Europe Moves East: We Need to Change Our Perspective on Europe.

Listener: 16 July, 2005.

Keywords: Political Economy & History;

New Zealanders largely see Europe from the Atlantic offshore. Few – myself included, until the German Government and the Goethe-Institut enabled me to spend two weeks in Germany last month – would know about the “Battle of the Nations”. In 1813, Austria, Prussia, Russia and Sweden decisively defeated Napoleon’s army, just outside Leipzig – the monument is pure megalomania. Because Britain was not involved, it hardly registers to us. Yet, with the end of the Cold War, the centre of Europe is moving east, evident in the reconstruction of Berlin as its transport hub.

The first shift eastward was when East Germany reunified with the Federal Republic of Germany in 1991. The Western Germans, fearful of a flood of “Ossis”, offered generous merger terms, but their effect was to set the eastern region’s price level too high, and the economy collapsed.

The Federal German Government has poured in subsidies: transport and communications infrastructure, skills upgrading, cash for housing renovation and for new businesses. It contributed over a quarter of the plant’s capital cost of a German car assembly line set up in Leipzig, while also paying for workforce training, and transport infrastructure. Eastern Ger-many’s productivity initially doubled from a third of the Western German level when the Iron Curtain collapsed, to two-thirds today. But the convergence has stopped. Yet, unemployment remains stubbornly high, hovering around 22 percent in the east, compared to 10 percent elsewhere.

Eastern German wage rates are lower than those to the west, although I was told that their lower cost of housing means standards of living are similar, if one has a job. Because the unemployment benefit is the same throughout Germany, it is really more valuable in the east, which may be a discouragement to its unemployed finding work.
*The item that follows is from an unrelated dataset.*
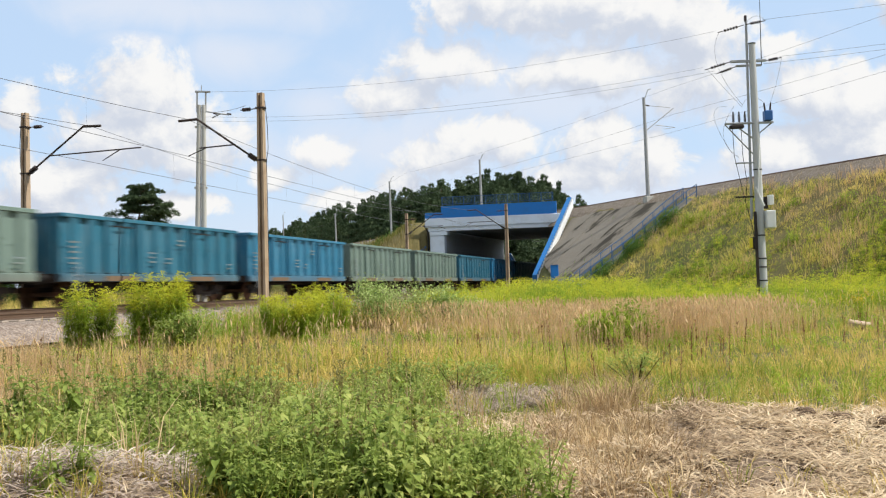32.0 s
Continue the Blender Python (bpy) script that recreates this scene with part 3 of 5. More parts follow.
def make_left_paving():
    g = empty("pillar_slope_paving", Matrix.Identity(4), "grey concrete slope paving beside the white pillar", "paving", "", "structure")
    for r in range(4):
        d0, d1 = 27.6 + r * 1.1 + 0.02, 27.6 + (r + 1) * 1.1 - 0.02
        lo = 93.2
        hi = [max(lo + 0.3, 100.2 - (dd - 27.6) / 0.643) for dd in (d0, d1)]
        verts = [tuple(P(aa, dd, 4.5 - (100.2 - aa) * 0.7 - drop)) for drop in (0.0, 0.25) for dd, aa in ((d0, lo), (d0, hi[0]), (d1, lo), (d1, hi[1]))]
        faces = [(0, 1, 3, 2), (4, 6, 7, 5), (0, 2, 6, 4), (1, 5, 7, 3), (0, 4, 5, 1), (2, 3, 7, 6)]
        sheet("slab", verts, faces, M["slab"], g)
    side = [tuple(P(93.2, 27.58, -0.6)), tuple(P(99.9, 27.58, -0.6)), tuple(P(99.9, 27.58, 4.2)), tuple(P(93.2, 27.58, -0.5))]
    back = [tuple(Vector(p) + PER * 0.3) for p in side]
    sheet("side_wall", side + back, [(0, 1, 2, 3), (7, 6, 5, 4), (0, 3, 7, 4), (1, 5, 6, 2), (2, 6, 7, 3)], M["slab"], g)


make_left_paving()


def make_trackside_cabinet():
    x, y = 8.38, 79.9
    g = empty("trackside_cabinet", Matrix.Translation((x, y, slope_at(x, y) - 0.02)), "blue metal cabinet at the foot of the wing wall", "cabinet")
    part("body", bx(-0.31, 0.31, -0.2, 0.2, -0.3, 1.15, 0.02), M["blue"], g)
    part("roof", bx(-0.32, 0.32, -0.24, 0.24, 1.152, 1.2, 0.01), M["rail_blue"], g)
    part("door", bx(-0.24, 0.24, -0.22, -0.204, 0.1, 1.05), M["blue"], g)


make_trackside_cabinet()

# ---------------- train ----------------
WAGON, LOCO = 14.04, 32.0
# seconds and place of the first wagon's leading end along the lower railway
RUN = [(0, 226.3), (9, 42.2), (13, -40.0), (19, -163.8), (28, -351.4), (32, -435.2)]


def train_pose(a, flip=False):
    m = pose(*P(a, FAR_TRACK, 1.19 - FALL * a), 0, math.degrees(FALL), 90 - math.degrees(THETA))
    return m @ pose(0, 0, 0, 0, 0, 180) if flip else m


COATS = dict(B=(0.008, 0.185, 0.44), m=(0.009, 0.150, 0.30), c=(0.025, 0.155, 0.26), t=(0.02, 0.125, 0.19), g=(0.045, 0.145, 0.168),
             y=(0.06, 0.128, 0.14), o=(0.14, 0.20, 0.17))
ORDER = "mtgmymmmBmctgBtgycmgBcg" "yBgcBtoBgotcootmgtmyt"


def wheelset(bm, x, r=0.46):
    for y in (-0.75, 0.75):
        rod(bm, (x, y - 0.065, r), (x, y + 0.065, r), r, n=20)
    return rod(bm, (x, -0.75, r), (x, 0.75, r), 0.08, n=8)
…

The regional strategy has focused on recruiting “beacon” businesses of large employers such as car assemblers. However, small and medium-size enterprises (SMEs) are crucial for economic development. The pessimistic view is that 40 years of communism crushed the region’s entrepreneurial spirit and, anyway, all the potential entrepreneurs have already gone west. One might have hoped that local outsourcing by the beacons would generate opportunities for SMEs, but Germany is small enough for almost anywhere to provide just-in-time supplies overnight.

I pressed those I spoke to, that if it made sense to move production east, why not to Poland and the Czech Republic (which joined the European Union in May last year), where wages are even lower. They said that eastern Germany has better transport links, a common currency, more robust commercial practices, and the Federal Republic’s subsidies. In the case of a big computer consultancy to supply Germany and Austria, that the programmers would speak German may have been decisive.

Maybe so, but some big businesses are already moving further east. Meanwhile, Poles, in particular, are moving west. The frequently mentioned “scandal” was their slaughtermen coming over the border, cutting up the livestock and undercutting German workers. Apparently, it is illegal – for the next six years, anyway. But not a single commentator mentioned that Germans got cheaper meat. (If the Poles can’t go to the animals, presumably the animals can go to Poland.)

The tour highlighted for me the importance of labour mobility in the political economy of globalisation. The temporary restrictions on the mobility of Poles and others only puts aside the day when they can work anywhere in the EU. The objection to Turkey joining the EU need not be racist (or religionist). Rather, Turks are going to undercut the pay of unskilled western Europeans (but also do jobs considered too lowly by the Western unemployed).

This does not mean that eastern Germany is doomed, although there was much pessimism over the prospects of the north, which is based on declining agriculture (capital city Berlin excepted). To the south, beacon industries are establishing in Leipzig and Halle, once on traditional east-west trade routes, with a history of competitive industry. (A major international airport will also help.) Add in Dresden and Lutherstadt Wittenberg and there is attractive tourist potential. But for that to happen, those with a British and American perspective will have to accept that Europe is not just on the Atlantic coast.